I read today about someone ‘granting a request’. Although that common phrase is perfectly clear, it is unusually condensed. What is being granted? It isn’t really the request, it is the thing that was requested.
This phrase is typical of something we often do with language: we shorten a common combination of words into a concise phrase whose meaning is not the sum of the meanings of the individual words.
Subject or object?
I was going to say above that the thing granted isn’t the request itself; the thing granted is the subject of the request. But using subject in this way would also be a little odd, though for a completely different reason. Consider the following sentence.
‘Person A requested thing B from person C.’
In that sentence, person A is the grammatical subject and thing B is the grammatical object. So, thing B is the grammatical object of the verb request. Now, I think I could say that person C granted the object of person A’s request, but to me it feels more natural to say that person C granted the subject of the request.

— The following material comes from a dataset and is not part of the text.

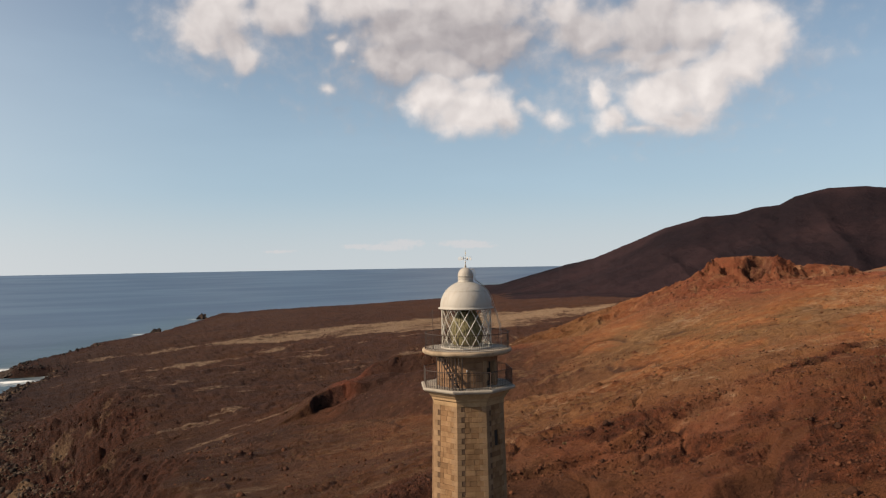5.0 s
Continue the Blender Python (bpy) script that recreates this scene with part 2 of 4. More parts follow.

I think that is because in everyday natural English we don’t use the labels subject and object in the same way as in grammatical analysis:
- in grammatical analysis, subject often designates the noun that carries out an activity and object often designates the noun that undergoes the activity; but
- in everyday natural English, subject often designates what the activity is about (its subject matter).
On the other hand, in some similar expressions, it may be natural to use object. For example, I think it is more natural to talk about the object of someone’s desire. It might be interesting to investigate when everyday natural English uses subject in such cases and when it uses object.